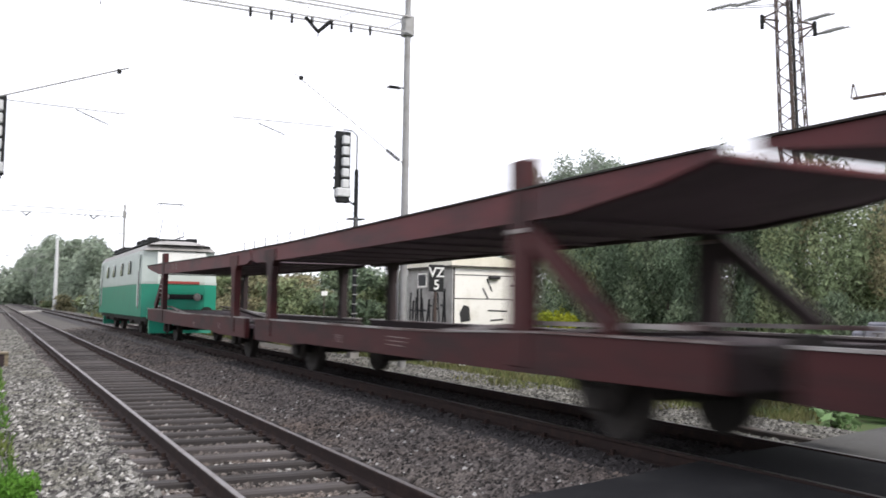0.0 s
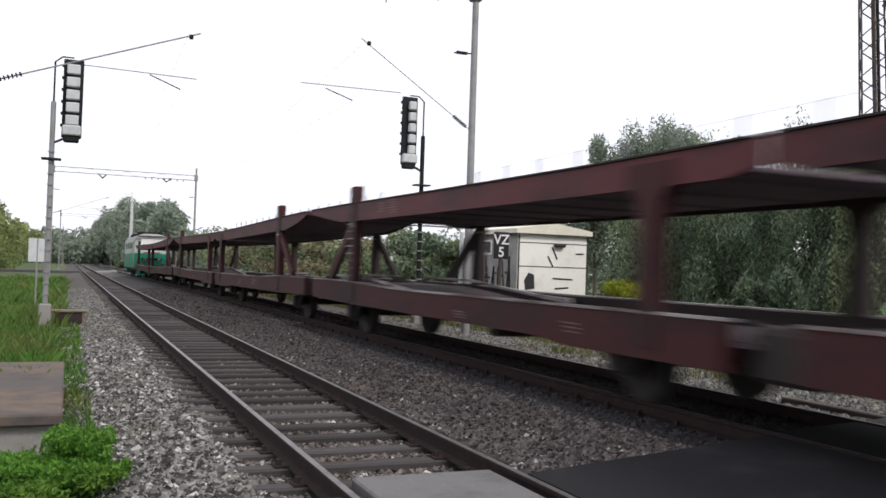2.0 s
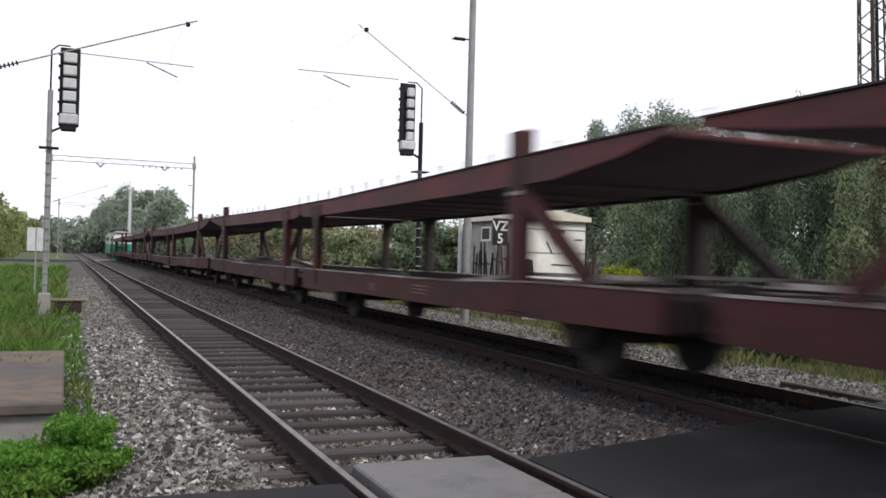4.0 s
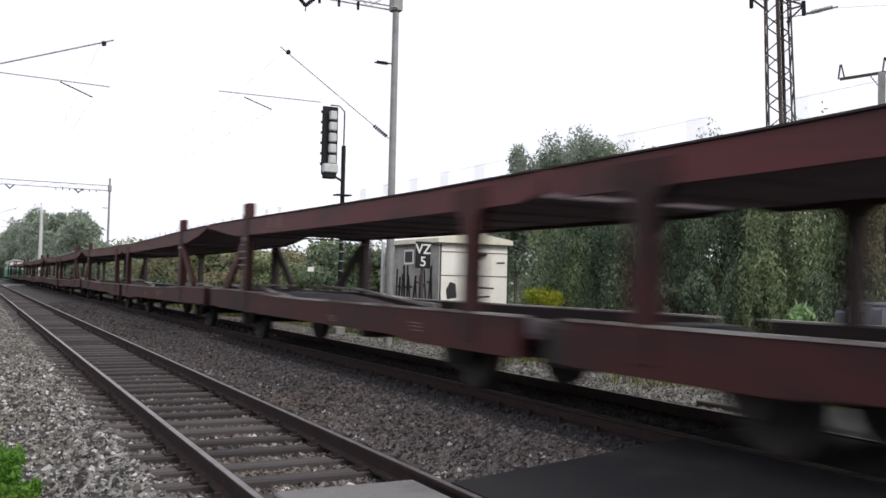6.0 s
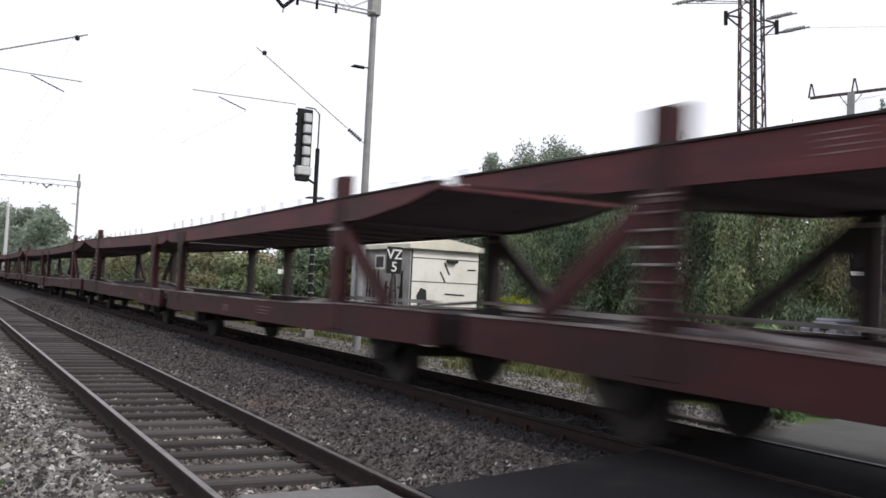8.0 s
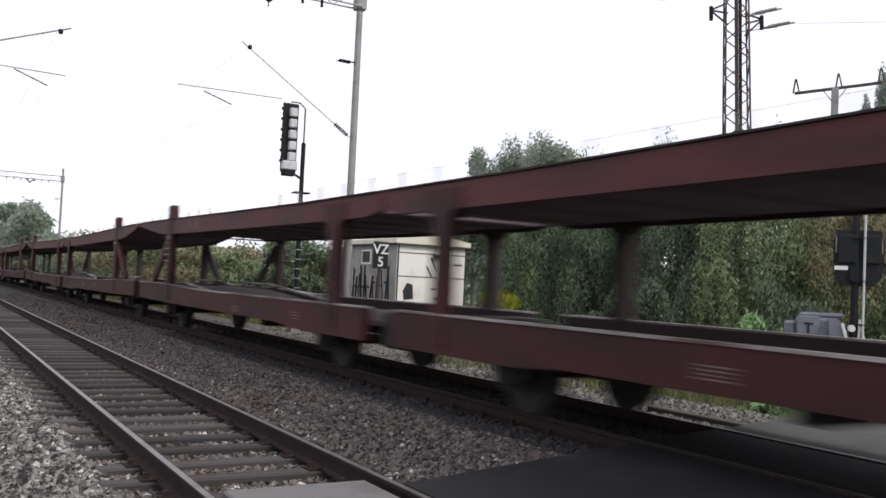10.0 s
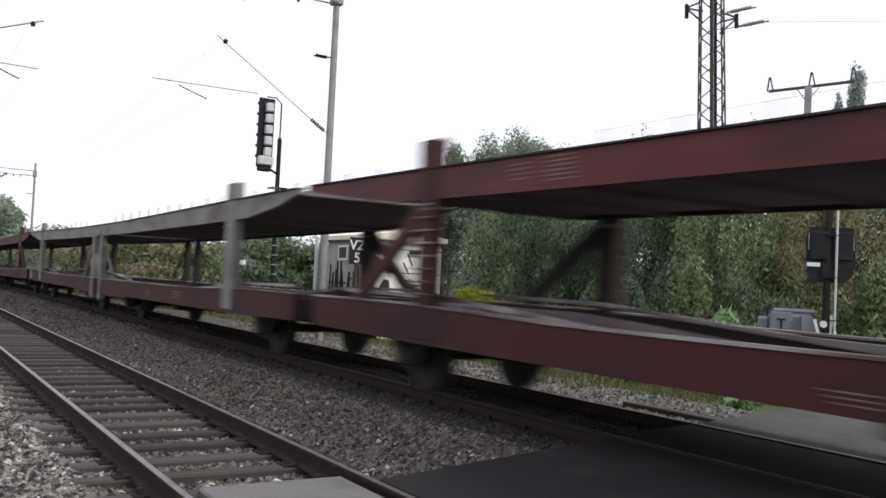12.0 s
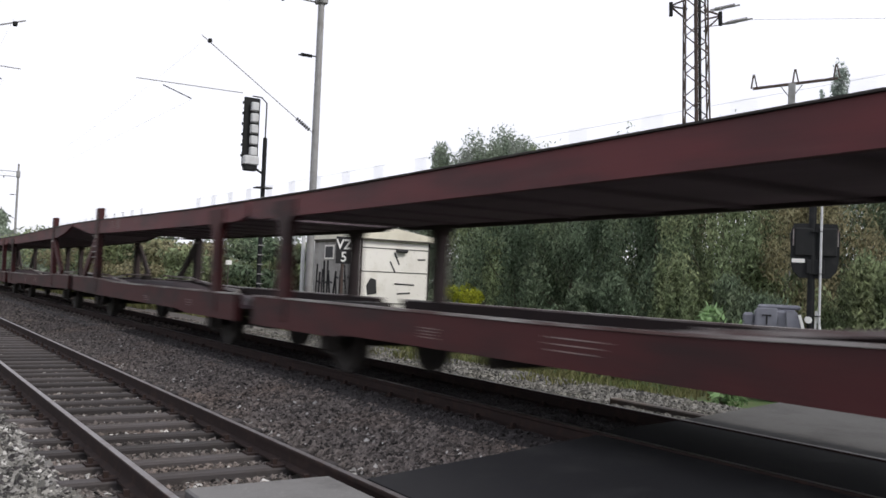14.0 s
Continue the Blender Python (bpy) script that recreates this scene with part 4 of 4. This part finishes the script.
# ---- sleepers and loose stones ----
sleeper_bm = box(-1.25, 1.25, -0.095, 0.095, -0.32, -0.165, None, 0.02)
sleeper_mesh = bpy.data.meshes.new("sleeper")
sleeper_bm.to_mesh(sleeper_mesh)
sleeper_bm.free()
sleeper_mesh.materials.append(SLEEPER)
# far-track sleepers take the strip's near-black colour, shade of the train included
oily_shade_sleeper_mesh = sleeper_mesh.copy()
oily_shade_sleeper_mesh.materials.clear()
oily_shade_sleeper_mesh.materials.append(OILY_SHADE)
plate_bm = box(-0.17, 0.17, -0.08, 0.08, -0.172, -0.15)
for dx in (-0.12, 0.12):
    box(dx - 0.022, dx + 0.022, -0.022, 0.022, -0.16, -0.1, plate_bm)
plate_mesh = bpy.data.meshes.new("rail_plate")
plate_bm.to_mesh(plate_mesh)
plate_bm.free()
plate_mesh.materials.append(RAIL_SIDE)
SPACING = 0.675
RS = random.Random(4)
for k in range(190):
    y = 7.24 + k * SPACING
    for track, cx, z, ok in ((near_track, NEAR_X, 0.0, True), (far_track, FAR_X, FAR_Z, 1.5 < y - 6 < 60)):
        if not ok:
            continue
        ob = new("sleeper", sleeper_mesh if track is near_track else oily_shade_sleeper_mesh)
        ob.parent = track
        ob.matrix_local = pose(cx + RS.uniform(-0.03, 0.03), y + RS.uniform(-0.02, 0.02), z + RS.uniform(-0.008, 0.004), 0, 0, RS.uniform(-0.6, 0.6))
        for sx in (-0.75, 0.75):
            if y < 45:
                pl = new("rail_plate", plate_mesh)
                pl.parent = ob
                pl.matrix_local = pose(sx, 0, 0)

rng = np.random.default_rng(8)


def scatter(n, x0, x1, y0, y1, power=1.0):
    """Places on the ballast, denser towards y0, none on the sleepers' tops."""
    x = x0 + (x1 - x0) * rng.random(n)
    y = y0 + (y1 - y0) * rng.random(n) ** power
    keep = y > np.array([road_edge(v) for v in x]) + 0.05
    x, y = x[keep], y[keep]
    z = np.interp(x, [p[0] for p in PROFILE], [p[1] for p in PROFILE]) + 0.012
    for cx in (NEAR_X, FAR_X):
        phase = np.abs(((y - 7.24 + SPACING / 2) % SPACING) - SPACING / 2)
        on = (np.abs(x - cx) < 1.27) & (phase < 0.145)
        inner = np.abs(np.abs(x - cx) - 0.75) < 0.08
        drop = on & (rng.random(len(x)) > 0.16)
        keep = ~drop & ~inner
        x, y, z = x[keep], y[keep], z[keep]
    return np.stack([x, y, z], 1)


bed = thing("ballast_stones", pose(0, 0, 0), "loose grey crushed stones of the track ballast", "ballast", kind="stuff")
# near-black stones: train's shade in their colour below it, plain dark on the verge
for nm, args, size, mat, seed in (("stones", (31000, 1.3, 2.8, 6, 26, 1.5), 0.038, STONE, 1), ("stones", (26000, -1.3, 1.3, 6, 30, 1.6), 0.03, STONE, 2), ("stones", (30000, -3.0, -1.2, 6, 26, 1.6), 0.044, STONE_PALE, 3), ("stones", (20000, 2.72, 5.5, 6, 24, 1.3), 0.034, STONE_DARK_SHADE, 4), ("stones", (26000, 5.2, 8.8, 8, 30, 1.5), 0.044, STONE_PALE, 5), ("stones", (26000, -1.3, 7, 24, 60, 1.6), 0.045, STONE, 6), ("stones", (10000, -3, -1.25, 23, 60, 1.5), 0.05, STONE_PALE, 7), ("stones", (2600, -3.0, -1.2, 6, 22, 1.6), 0.05, STONE_WHITE, 8), ("stones", (7000, -3.0, -1.2, 6, 24, 1.6), 0.048, STONE_DARK_SHADE, 9), ("stones", (1500, -1.2, 2.4, 6.4, 24, 1.6), 0.035, STONE_WHITE, 10)):
    tagged(stones(nm, scatter(*args), size, mat, bed, seed), kind="stuff")


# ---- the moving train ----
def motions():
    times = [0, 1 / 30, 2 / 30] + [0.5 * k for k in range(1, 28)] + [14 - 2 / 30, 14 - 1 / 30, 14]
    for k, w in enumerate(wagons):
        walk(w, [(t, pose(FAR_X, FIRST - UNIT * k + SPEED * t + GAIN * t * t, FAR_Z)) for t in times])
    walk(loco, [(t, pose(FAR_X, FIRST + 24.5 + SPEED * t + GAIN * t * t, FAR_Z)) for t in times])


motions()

### Stated goal
Return the listing above in full and without alteration, excluding its pictures.

### Result for this task
0.0 s
2.0 s
4.0 s
6.0 s
8.0 s
10.0 s
12.0 s
14.0 s
Continue the Blender Python (bpy) script that recreates this scene with part 4 of 4. This part finishes the script.
# ---- sleepers and loose stones ----
sleeper_bm = box(-1.25, 1.25, -0.095, 0.095, -0.32, -0.165, None, 0.02)
sleeper_mesh = bpy.data.meshes.new("sleeper")
sleeper_bm.to_mesh(sleeper_mesh)
sleeper_bm.free()
sleeper_mesh.materials.append(SLEEPER)
# far-track sleepers take the strip's near-black colour, shade of the train included
oily_shade_sleeper_mesh = sleeper_mesh.copy()
oily_shade_sleeper_mesh.materials.clear()
oily_shade_sleeper_mesh.materials.append(OILY_SHADE)
plate_bm = box(-0.17, 0.17, -0.08, 0.08, -0.172, -0.15)
for dx in (-0.12, 0.12):
    box(dx - 0.022, dx + 0.022, -0.022, 0.022, -0.16, -0.1, plate_bm)
plate_mesh = bpy.data.meshes.new("rail_plate")
plate_bm.to_mesh(plate_mesh)
plate_bm.free()
plate_mesh.materials.append(RAIL_SIDE)
SPACING = 0.675
RS = random.Random(4)
for k in range(190):
    y = 7.24 + k * SPACING
    for track, cx, z, ok in ((near_track, NEAR_X, 0.0, True), (far_track, FAR_X, FAR_Z, 1.5 < y - 6 < 60)):
        if not ok:
            continue
        ob = new("sleeper", sleeper_mesh if track is near_track else oily_shade_sleeper_mesh)
        ob.parent = track
        ob.matrix_local = pose(cx + RS.uniform(-0.03, 0.03), y + RS.uniform(-0.02, 0.02), z + RS.uniform(-0.008, 0.004), 0, 0, RS.uniform(-0.6, 0.6))
        for sx in (-0.75, 0.75):
            if y < 45:
                pl = new("rail_plate", plate_mesh)
                pl.parent = ob
                pl.matrix_local = pose(sx, 0, 0)

rng = np.random.default_rng(8)


def scatter(n, x0, x1, y0, y1, power=1.0):
    """Places on the ballast, denser towards y0, none on the sleepers' tops."""
    x = x0 + (x1 - x0) * rng.random(n)
    y = y0 + (y1 - y0) * rng.random(n) ** power
    keep = y > np.array([road_edge(v) for v in x]) + 0.05
    x, y = x[keep], y[keep]
    z = np.interp(x, [p[0] for p in PROFILE], [p[1] for p in PROFILE]) + 0.012
    for cx in (NEAR_X, FAR_X):
        phase = np.abs(((y - 7.24 + SPACING / 2) % SPACING) - SPACING / 2)
        on = (np.abs(x - cx) < 1.27) & (phase < 0.145)
        inner = np.abs(np.abs(x - cx) - 0.75) < 0.08
        drop = on & (rng.random(len(x)) > 0.16)
        keep = ~drop & ~inner
        x, y, z = x[keep], y[keep], z[keep]
    return np.stack([x, y, z], 1)


bed = thing("ballast_stones", pose(0, 0, 0), "loose grey crushed stones of the track ballast", "ballast", kind="stuff")
# near-black stones: train's shade in their colour below it, plain dark on the verge
for nm, args, size, mat, seed in (("stones", (31000, 1.3, 2.8, 6, 26, 1.5), 0.038, STONE, 1), ("stones", (26000, -1.3, 1.3, 6, 30, 1.6), 0.03, STONE, 2), ("stones", (30000, -3.0, -1.2, 6, 26, 1.6), 0.044, STONE_PALE, 3), ("stones", (20000, 2.72, 5.5, 6, 24, 1.3), 0.034, STONE_DARK_SHADE, 4), ("stones", (26000, 5.2, 8.8, 8, 30, 1.5), 0.044, STONE_PALE, 5), ("stones", (26000, -1.3, 7, 24, 60, 1.6), 0.045, STONE, 6), ("stones", (10000, -3, -1.25, 23, 60, 1.5), 0.05, STONE_PALE, 7), ("stones", (2600, -3.0, -1.2, 6, 22, 1.6), 0.05, STONE_WHITE, 8), ("stones", (7000, -3.0, -1.2, 6, 24, 1.6), 0.048, STONE_DARK_SHADE, 9), ("stones", (1500, -1.2, 2.4, 6.4, 24, 1.6), 0.035, STONE_WHITE, 10)):
    tagged(stones(nm, scatter(*args), size, mat, bed, seed), kind="stuff")


# ---- the moving train ----
def motions():
    times = [0, 1 / 30, 2 / 30] + [0.5 * k for k in range(1, 28)] + [14 - 2 / 30, 14 - 1 / 30, 14]
    for k, w in enumerate(wagons):
        walk(w, [(t, pose(FAR_X, FIRST - UNIT * k + SPEED * t + GAIN * t * t, FAR_Z)) for t in times])
    walk(loco, [(t, pose(FAR_X, FIRST + 24.5 + SPEED * t + GAIN * t * t, FAR_Z)) for t in times])


motions()